The champion sleepers are two-toed sloths, which dedicate an average of 20 hours a day, or more than 80 per cent of their entire lives, to sleep. (Whereas three-toed sloths are much livelier, sleeping for a mere 17 hours a day.) Close behind come armadillos, opossums and some species of bats, which sleep for 18–19 hours a day. Many lizards spend more than 16 hours a day in sleep. Nearer to home, cats, rats, mice and hamsters sleep for 13–14 hours a day. Birds too can be great sleepers, although their sleep is less obvious to the casual observer because it is fragmented into short episodes. Starlings, which are fairly typical, spend a total of more than nine hours a day asleep, but this is split into many short bouts, each lasting on average only seven minutes. At the other end of the sleep spectrum lurk the wakeful grazers – cows, goats, elephants, donkeys, horses, sheep, deer and giraffes – all surviving on a meagre ration of three or four hours a day. But that is the minimum.

We humans occupy the low-to-middle ground of the zoological sleep spectrum, along with moles – or, at least, we do if we assign ourselves the proverbial eight hours a night. In reality, most people get substantially less than eight hours – a theme we shall be exploring in the next three chapters. On that same theme, it is notable that our closest biological relatives, the apes and monkeys, sleep more than us. Chimpanzees, rhesus monkeys, squirrel monkeys, vervets, patas monkeys and baboons sleep nine or ten hours a night, while the gorilla averages 12 hours. The sleepiest primate is the owl monkey, which clocks up 17 hours a day of sleep, accounting for more than 70 per cent of its life.

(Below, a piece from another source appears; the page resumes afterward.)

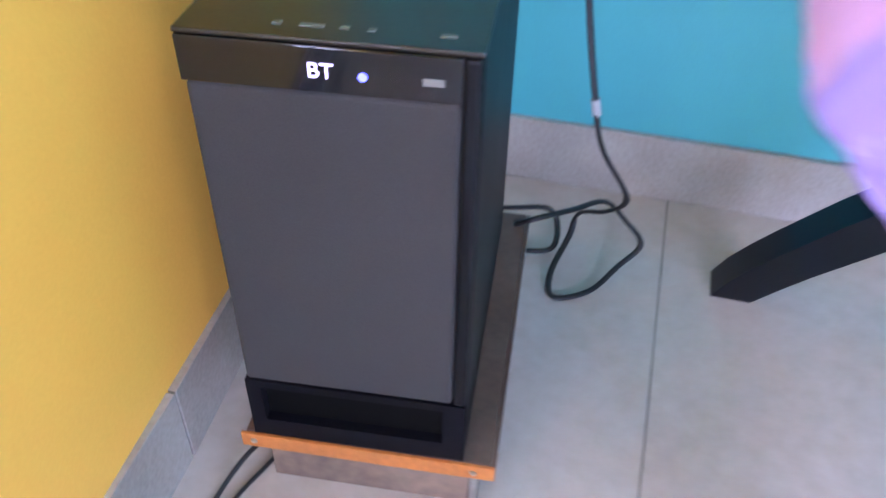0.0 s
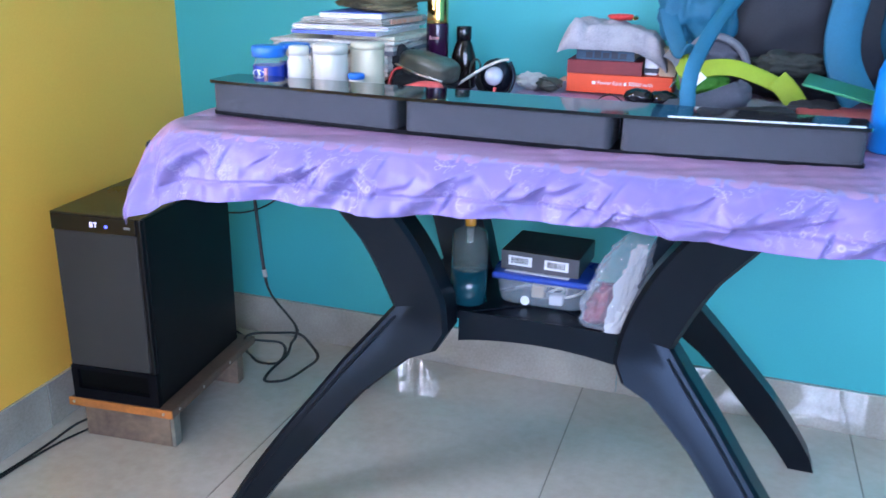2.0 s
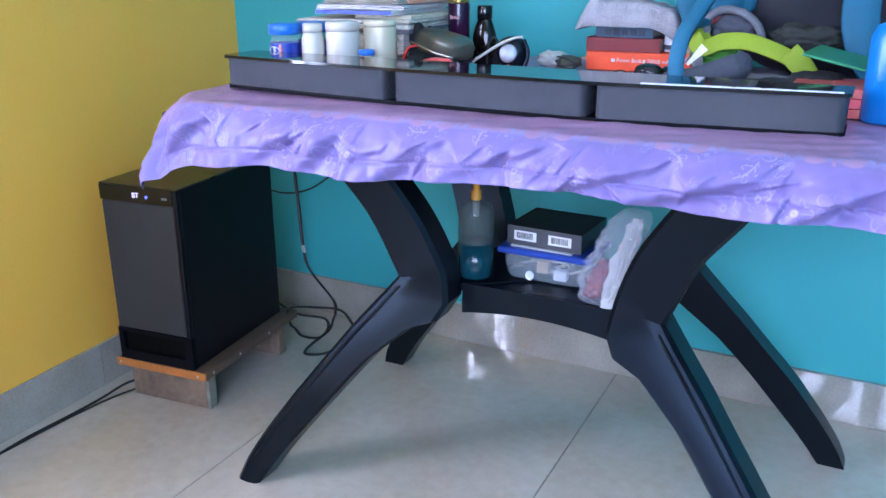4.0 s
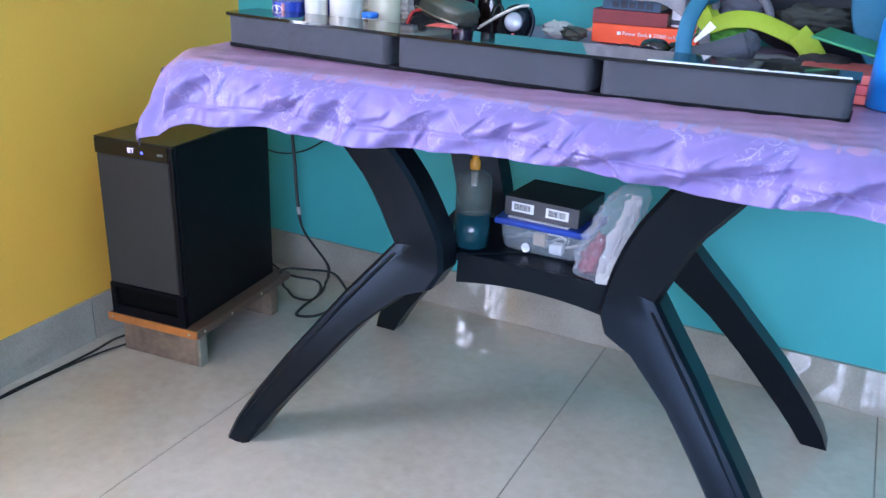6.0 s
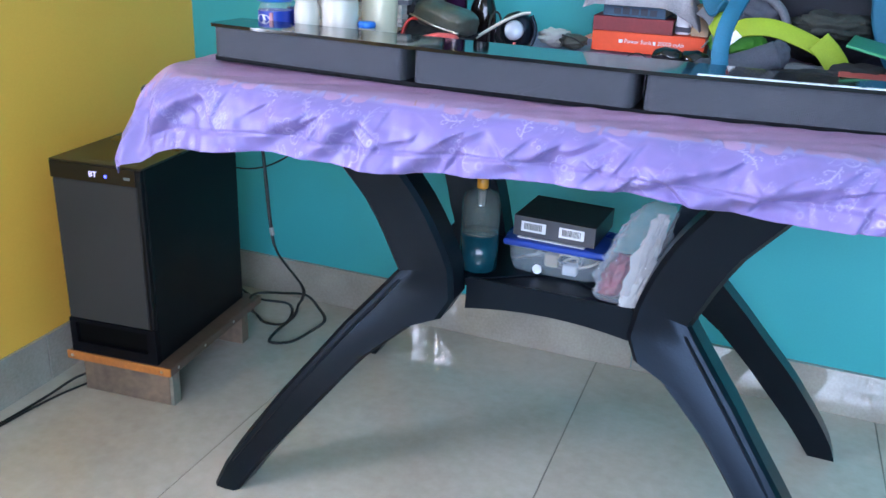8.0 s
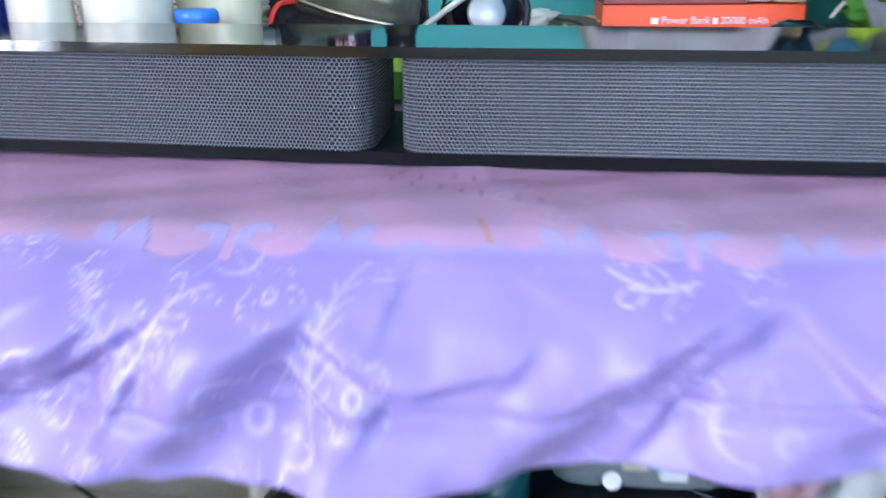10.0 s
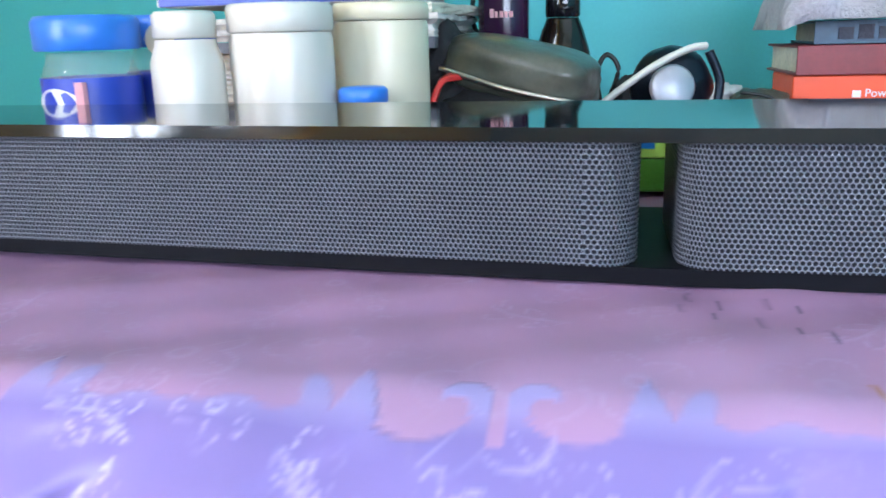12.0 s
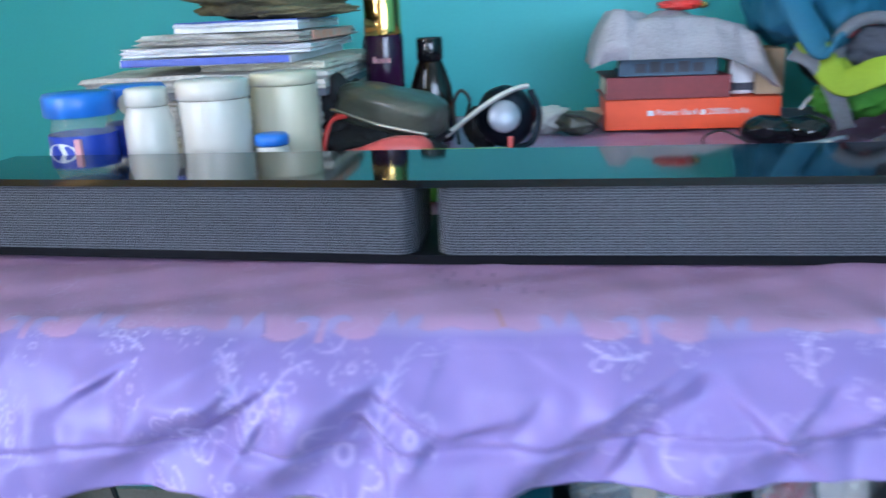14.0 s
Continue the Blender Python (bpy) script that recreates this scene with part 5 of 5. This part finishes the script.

Do plants sleep? This is almost, but not quite, as stupid a question as it may seem. In one loose and misleading sense plants do display some behavioural characteristics of sleep. Many plants alter their shape each night, as though curling up to go to sleep. Some species furl their leaves like an umbrella, some allow their leaves to droop as if they need watering, while others, including lettuces and radishes, point their leaves vertically upwards. They all display a distinct 24-hour circadian rhythm.

Pliny the Elder noted this ‘sleep of plants’ in the first century AD. Eighteen centuries later, Charles Darwin investigated the ‘sleep of plants’ with a series of ingenious experiments in the garden of his home at Down House in Kent. Darwin was confident that the phenomenon was not true sleep. ‘Hardly any one,’ he wrote, ‘supposes that there is really any analogy between the sleep of animals and that of plants.’ As usual, Darwin was right. His experiments demonstrated that plants alter their shape at night to protect themselves from their physical environment. He found, for example, that if he left a plant outside at night, with its leaves tied up to prevent them from drooping, the result was a blackened, shrivelled and dead plant the next morning. Darwin also discovered that a plant will not ‘sleep’ if it is shaken violently.